Title: A Low-Threshold Analysis of Data from the Cryogenic Dark Matter Search Experiment

Although dark matter appears to constitute over 80% of the matter in the Universe, its composition is a mystery. Astrophysical observations suggest that the luminous portions of the Galaxy are embedded in a halo of darkmatter particles. Weakly Interacting Massive Particles (WIMPs) are the most studied class of dark-matter candidates and arise naturally within the context of many weak-scale supersymmetric theories. Direct-detection experiments like the Cryogenic Dark Matter Search (CDMS) strive to discern the kinetic energy of recoiling nuclei resulting from WIMP interactions with terrestrial matter.

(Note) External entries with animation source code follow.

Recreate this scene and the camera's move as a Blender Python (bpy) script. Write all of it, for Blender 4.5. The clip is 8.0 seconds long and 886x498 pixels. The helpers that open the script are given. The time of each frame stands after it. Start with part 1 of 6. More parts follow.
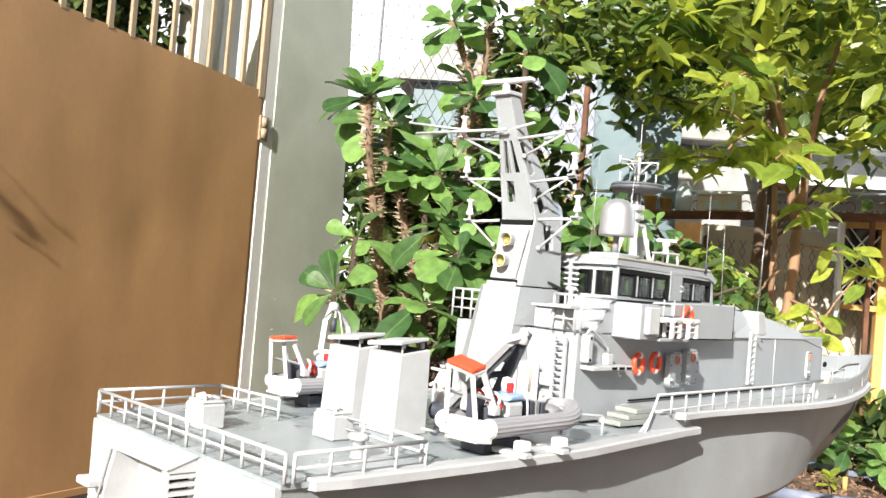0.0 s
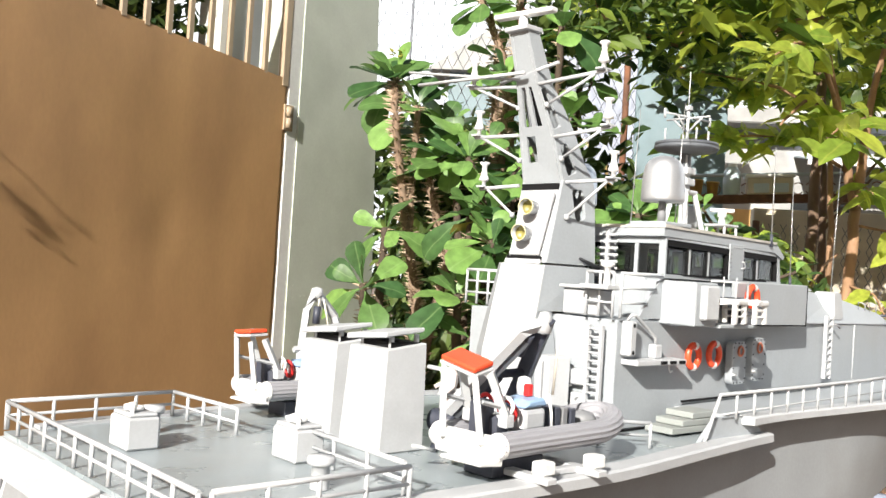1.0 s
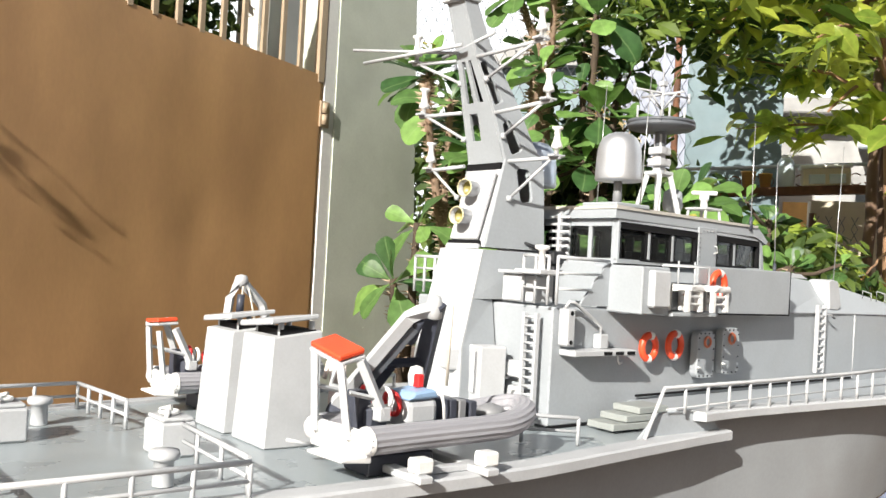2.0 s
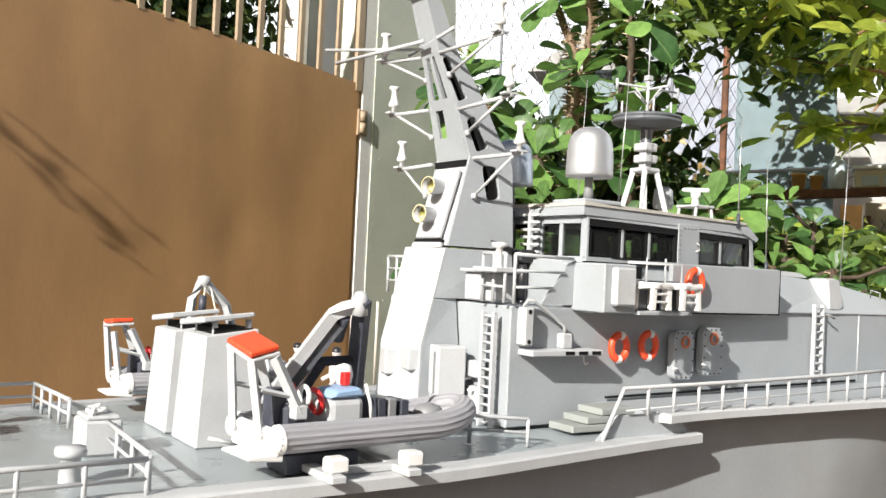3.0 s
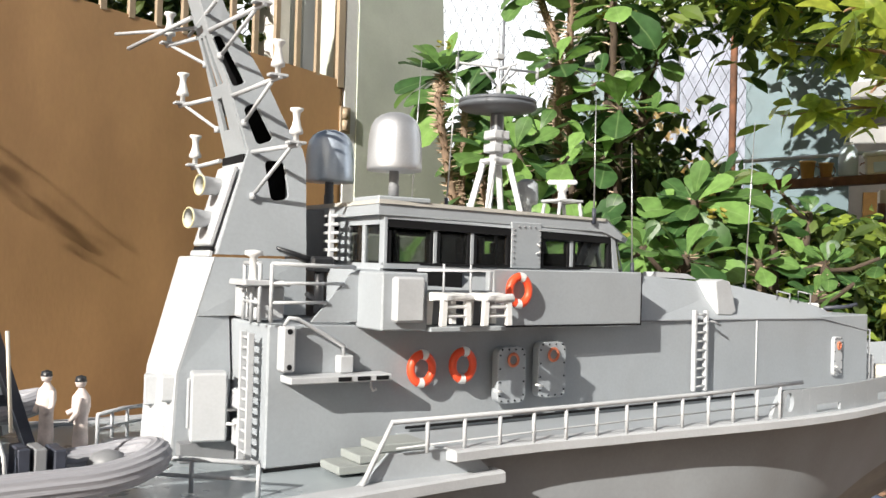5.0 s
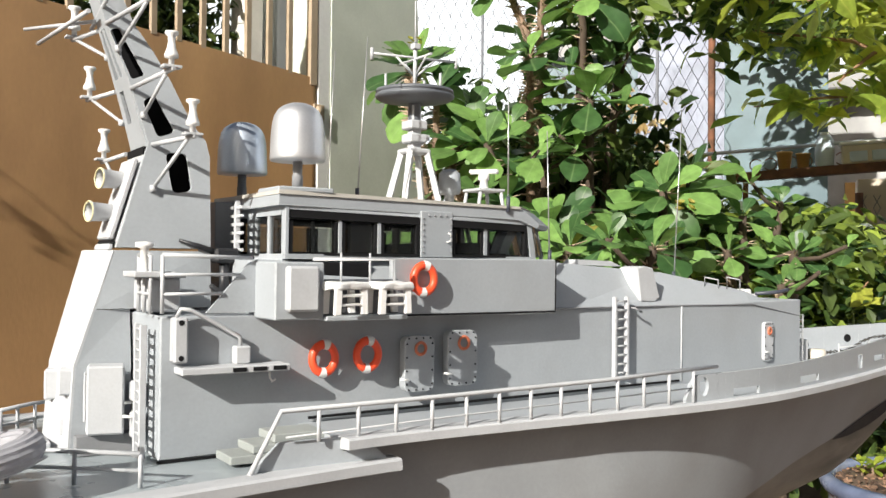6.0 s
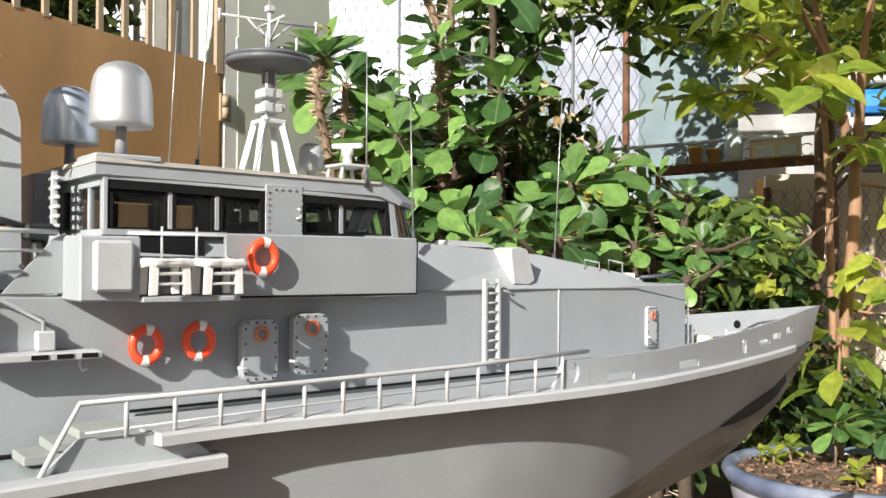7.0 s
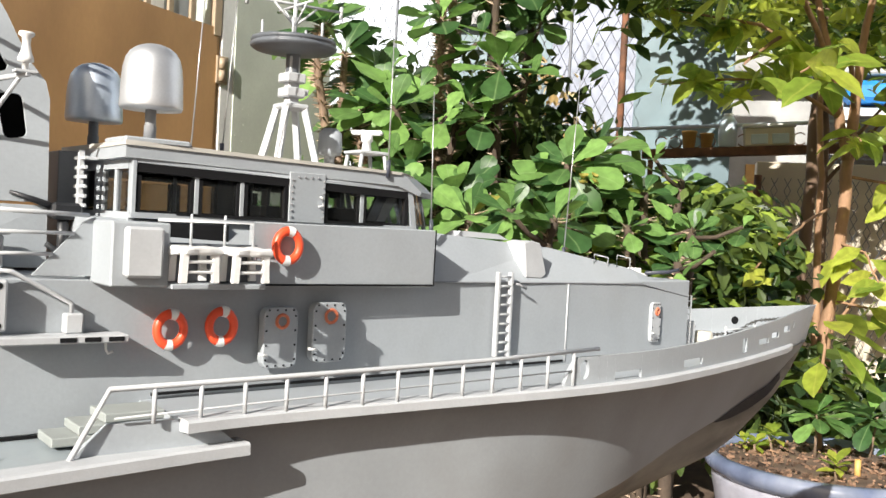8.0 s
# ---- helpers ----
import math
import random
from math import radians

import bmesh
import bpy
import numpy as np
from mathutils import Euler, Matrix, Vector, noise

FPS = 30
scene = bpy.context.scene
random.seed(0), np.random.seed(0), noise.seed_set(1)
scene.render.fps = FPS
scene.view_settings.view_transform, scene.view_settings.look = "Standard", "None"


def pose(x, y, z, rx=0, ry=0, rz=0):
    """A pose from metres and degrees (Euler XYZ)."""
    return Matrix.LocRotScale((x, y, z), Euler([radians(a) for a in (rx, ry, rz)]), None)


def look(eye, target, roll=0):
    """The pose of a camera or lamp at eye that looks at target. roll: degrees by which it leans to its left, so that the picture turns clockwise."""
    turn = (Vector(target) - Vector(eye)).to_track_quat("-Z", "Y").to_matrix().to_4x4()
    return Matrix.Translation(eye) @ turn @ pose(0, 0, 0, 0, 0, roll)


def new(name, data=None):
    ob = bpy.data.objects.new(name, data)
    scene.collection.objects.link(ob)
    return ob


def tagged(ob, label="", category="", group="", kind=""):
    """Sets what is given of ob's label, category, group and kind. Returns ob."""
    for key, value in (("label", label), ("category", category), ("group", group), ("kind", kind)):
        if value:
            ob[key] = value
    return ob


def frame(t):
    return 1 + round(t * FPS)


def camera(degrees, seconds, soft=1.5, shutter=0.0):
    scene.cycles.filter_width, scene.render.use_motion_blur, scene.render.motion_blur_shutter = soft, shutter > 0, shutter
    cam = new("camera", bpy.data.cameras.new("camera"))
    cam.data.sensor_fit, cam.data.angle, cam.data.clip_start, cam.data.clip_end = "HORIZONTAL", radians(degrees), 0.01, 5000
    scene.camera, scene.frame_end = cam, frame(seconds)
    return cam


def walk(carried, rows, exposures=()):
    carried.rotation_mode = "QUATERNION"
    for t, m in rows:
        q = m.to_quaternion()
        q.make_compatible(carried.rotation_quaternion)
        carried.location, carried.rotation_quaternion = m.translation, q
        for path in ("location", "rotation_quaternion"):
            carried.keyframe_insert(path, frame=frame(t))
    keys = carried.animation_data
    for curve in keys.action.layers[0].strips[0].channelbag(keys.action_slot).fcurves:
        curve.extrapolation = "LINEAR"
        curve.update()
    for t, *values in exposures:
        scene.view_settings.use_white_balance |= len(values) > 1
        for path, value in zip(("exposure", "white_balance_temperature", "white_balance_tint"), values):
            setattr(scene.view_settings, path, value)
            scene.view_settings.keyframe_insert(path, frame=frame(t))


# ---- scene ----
cam = camera(51.0, 8.0)
PATH = [
    (0, (0.095, -0.136, 1.067), (1.491, 1.295, 1.123), 4.8),
    (0.5, (0.227, -0.028, 1.049), (1.627, 1.4, 1.108), 4.4),
    (1, (0.325, 0.027, 1.045), (1.654, 1.52, 1.086), 3.6),
    (1.5, (0.412, -0.009, 1.042), (1.654, 1.558, 1.051), 3.8),
    (2, (0.503, -0.027, 1.038), (1.725, 1.556, 1.068), 3.2),
    (2.2, (0.525, -0.049, 1.03), (1.724, 1.552, 1.068), 3.7),
    (3.5, (0.677, -0.087, 1.034), (1.769, 1.588, 1.08), 2.2),
    (4, (0.765, -0.093, 1.038), (1.862, 1.578, 1.101), 3.0),
    (4.2, (0.812, -0.087, 1.043), (1.951, 1.557, 1.099), 2.7),
    (5.3, (0.962, -0.109, 1.058), (2.002, 1.599, 1.086), 1.3),
    (5.5, (0.973, -0.118, 1.055), (2.031, 1.579, 1.075), 0.9),
    (6, (1.023, -0.152, 1.049), (2.095, 1.536, 1.077), 0.6),
    (6.5, (1.088, -0.13, 1.042), (2.223, 1.517, 1.068), -0.0),
    (7, (1.14, -0.127, 1.028), (2.343, 1.47, 1.052), 0.4),
    (7.5, (1.13, -0.111, 1.021), (2.355, 1.47, 1.013), 1.0),
    (8, (1.102, -0.11, 1.055), (2.334, 1.466, 1.013), 3.0),
]
walk(cam, [(t, look(eye, target, roll)) for t, eye, target, roll in PATH], [(0, 1.0), (1.5, 0.85), (3.5, 0.68), (5.5, 0.66), (6.5, 0.68), (7, 0.72), (8, 0.84)])

# ---- light ----
SUN = Vector((0.053, 0.0255, -0.031)).normalized()
world = bpy.data.worlds.new("sky")
scene.world = world
world.use_nodes = True
wt = world.node_tree
sky = wt.nodes.new("ShaderNodeTexSky")
sky.sky_type, sky.sun_disc = "NISHITA", False
sky.sun_elevation, sky.sun_rotation = math.asin(-SUN.z), math.atan2(-SUN.x, -SUN.y)
sky.dust_density, sky.air_density = 5.0, 1.0
wt.links.new(sky.outputs[0], wt.nodes["Background"].inputs[0])
wt.nodes["Background"].inputs[1].default_value = 0.033
sun = new("sun", bpy.data.lights.new("sun", "SUN"))
sun.data.energy, sun.data.angle, sun.data.color = 5.0, radians(0.5), (1.0, 0.955, 0.88)
sun.matrix_world = look((0, 0, 6), Vector((0, 0, 6)) + SUN)


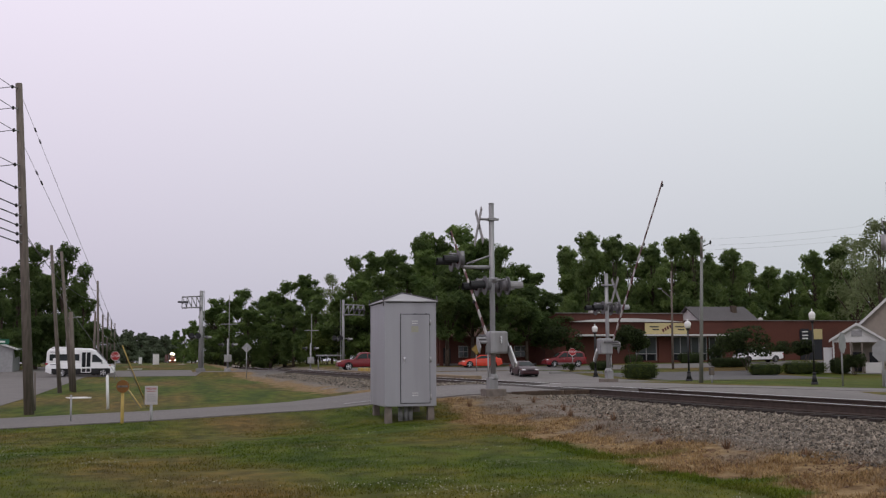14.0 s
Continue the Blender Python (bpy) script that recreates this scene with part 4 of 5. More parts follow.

This is a considerable challenge in which the low (expected) rate of WIMP interactions must be distinguished from an overwhelming rate due to known types of radiation. An incontrovertible positive detection has remained elusive. However, a few experiments have recorded data that appear consistent with a low-mass WIMP. This thesis describes an attempt to probe the favored parameter space. To increase sensitivity to low-mass WIMPs, a low-threshold technique with improved sensitivity to small energy depositions is applied to CDMS shallowsite data. Four germanium and two silicon detectors were operated between December 2001 and June 2002, yielding 118 days of exposure. By sacrificing some of the CDMS detectors’ ability to discriminate signal from background, energy thresholds of ~1 and ~2 keV were achieved for three of the germanium and both silicon detectors, respectively. A large number of WIMP candidate events are observed, most of which can be accounted for by misidentification of background sources. No conclusive evidence for a low-mass WIMP signal is found. The observed event rates are used to set upper limits on the WIMPnucleon scattering cross section as a function of WIMP mass. Interesting parameter space is excluded for WIMPs with masses below ~9GeV/c². Under standard assumptions, the parameter space favored by interpretations of other experiments’ data as low-mass WIMP signals is partially excluded, and new parameter space is excluded for WIMP masses between 3 and 4GeV/c².